Time course of CA % for recurrent ANFIS based on time-series prediction for 12 subjects (S1–S12)

This approach shows a significant potential for the classification of such complex and nonstationary EEG signals. The designed network is obtained by feedbacking the errors of the former predictions. Therefore, a closed-loop system is configured. By using the errors of former predictions, the power of estimation is improved, and the errors of prediction in the next steps of prediction will be diminished, and hereby a superior prediction will be performed. As a result, using the error information, the system can handle the uncertainty and the time-variant nature of the EEG signals. The system can model the EEG signals despite the nonlinearity and nonstationary identity. By increasing the modeling accuracy, the higher CA is obtained. Other potential advantages that can be mentioned here are the classification that can be carried out without knowing the initiate point of communication. Thus, this method has a potential for online EEG processing. Moreover, because the signal processing and classification are done in the time domain, there is no need to map signals to the other domains (e.g., frequency domain), typical feature extraction methods, and dimension reduction methods.

6 Conclusion

This paper presents a new class of recurrent adaptive fuzzy neural network for utilizing time-series prediction to classify EEG signals in brain–computer interface systems. The recurrent ANFIS is structured by feedbacking errors of previous predictions as inputs to make a closed-loop system. With feedback loops, this recurrent ANFIS can exploit the memorized past information to strengthen the capability of handling temporal prediction problems, such as modeling complex and nonstationary EEG signals. Overall, it is shown that the developed recurrent structure of ANFIS is a high-performance device regarding modeling and tracking.
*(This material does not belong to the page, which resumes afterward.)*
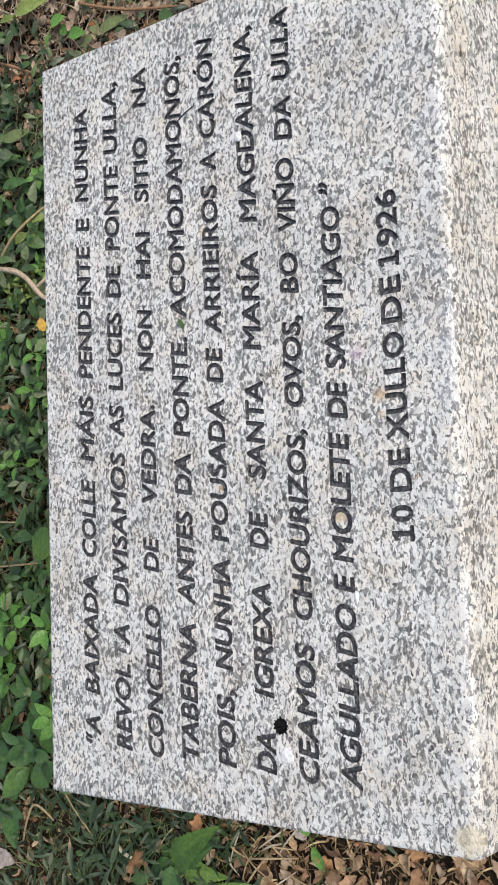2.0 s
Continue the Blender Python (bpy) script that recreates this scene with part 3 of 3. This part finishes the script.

For signals of each class, a network is considered. Each recurrent ANFIS is trained on EEG signals of one class and has the ability to recognize the similar structure on test signal by prediction with less error in comparison with other networks. Classification is established on the morphological discrepancy of MI signals in variant tasks. Results of online classification for twelve subjects are presented that demonstrate the potential of this prediction and classification method using recurrent ANFIS to be applied in a BCI.

A new class of recurrent ANFIS is developed that can be used for EEG modeling. The proposed network can also be used in biosignal modeling and processing properly too. Due to the inherent day-to-day variability in EEG signals, the feature extraction process needs to be cautious. The proposed classification method acts in the time domain and does not need the typical feature extraction and dimension reduction methods. Besides, classification based on the proposed time-series prediction does not need any knowledge of the initial point of signal recording. As a result, it can be useful for online asynchronous classification.